M20-29

1. You are missing (6, 2) case there. This will make the number of favorable outcomes equal to 18.
2. The total number of outcomes is 5*4 = 20, not 10. 5 options for first number and 4 options for the second number.

Thus, P = 18/20 = 9/10.

Hope it's clear.

Hi,

What I tried was
there are 10 ways to choose 2 cards from 5. Ot these choices only 2 gives sum less than 7.
2 & 4 or 4&2

so probability of those choices is 2/10 = 1/5
hence probability of getting sum > 7 is 1-1/5 = 4/5

Can you please tell me, where I'm going wrong?

In the first case you count groups of two so in the second case you also should count in groups of two. So, 2 and 4 is only one group. 1 - 1/10 = 9/10.

Is the word numbered a hint to use permutation?

Can any expert tell me when to decide whether order is imp or not?

Explaining a few cases would help me a lot.


Bunuel, chetan2u, GMATPrepNow, MartyTargetTestPrep, ScottTargetTestPrep, VeritasKarishma

Since there's no replacement in this problem, it does not matter which method you use for this question; it can be considered as either a combination problem or a permutation problem (hence the same answer for both methods).

If you interpret the experiment as drawing the first card from a total of five and then drawing another card from the remaining four, the problem becomes a permuation problem. In this interpretation, drawing a 2 first and an 8 next is different from the outcome of drawing an 8 first and a 2 next.

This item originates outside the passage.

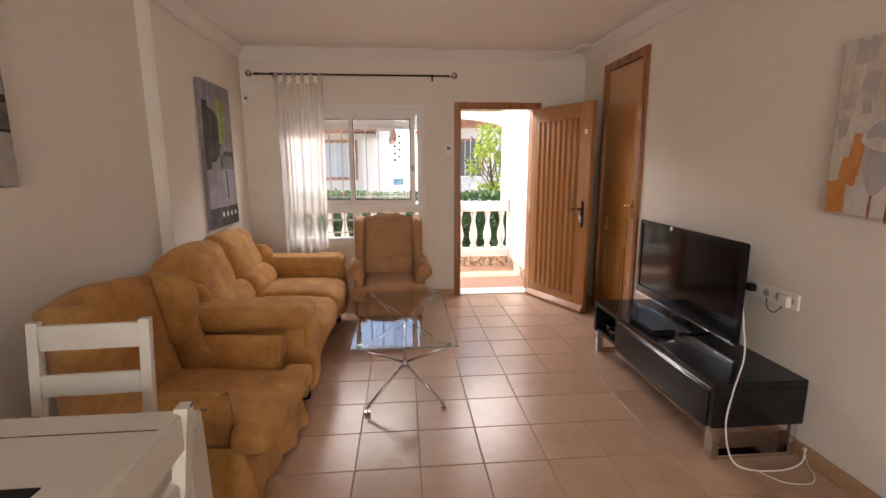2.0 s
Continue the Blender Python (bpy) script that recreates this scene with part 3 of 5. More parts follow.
# ---------------------------------------------------------------- curtain rods and curtain
def rod(label, y, z, x0, x1, wall):
    t = thing("curtain_rod", label, "curtain rod")
    part("pole", cyl((x0 + 0.09, y, z), (x1 - 0.09, y, z), 0.0095), IRON, t, smooth=True)
    for s, xe in ((-1, x0 + 0.09), (1, x1 - 0.09)):
        pts = [(xe, y, z), (xe + s * 0.02, y, z - 0.004)]
        for k in range(22):
            a = math.radians(-100 + 24 * k)
            r = 0.032 * (1 - k / 30)
            pts.append((xe + s * (0.055 + r * math.cos(a)), y, z + 0.008 + r * math.sin(a)))
        part("scroll_finial", tube(pts, 0.0048, 7), IRON, t, smooth=True)
        part("collar", cyl((xe - 0.03 * s, y, z), (xe, y, z), 0.013), IRON, t)
        bx = xe - s * 0.17
        bm = box(bx - 0.006, bx + 0.006, y - 0.004, wall - 0.001, z - 0.006, z + 0.006)
        cyl((bx - 0.008, y, z), (bx + 0.008, y, z), 0.016, bm=bm)
        box(bx - 0.010, bx + 0.010, wall - 0.006, wall - 0.001, z - 0.04, z + 0.02, bm=bm)
        part("bracket", bm, IRON, t)
    return t


rod("dark bronze curtain rod with scrolled ends above the window", 2.92, 2.375, -1.93, 0.21, 3.0)
rod("bare bronze curtain rod with scrolled ends above the window", 2.33, 2.415, 2.49, 4.23, 2.40)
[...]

If, on the other hand, you interpret the experiment as drawing two cards at the same time from the total of five, then the question becomes a combination problem. When the two cards you draw are a 2 and an 8, that's a single outcome as you draw the two cards at the same time.

In the first interpretation, the total number of outcomes and the number of favorable outcomes are multiplied by two; since each outcome can happen in exactly two ways (such as (2, 8) or (8, 2)). That's why the probability we need to calculate will be the same regardless of whether we use the first interpretation or the second interpretation.

Had there been replacement, it would have not worked out like above. With replacement, you also need to take into account outcomes of (2, 2), (4, 4) etc.; thus you could no longer use the combination method.

It is also interesting to think about how would each method work if you picked not two but three cards.

I have edited the question and the solution by adding more details to enhance its clarity. I hope it is now easier to understand.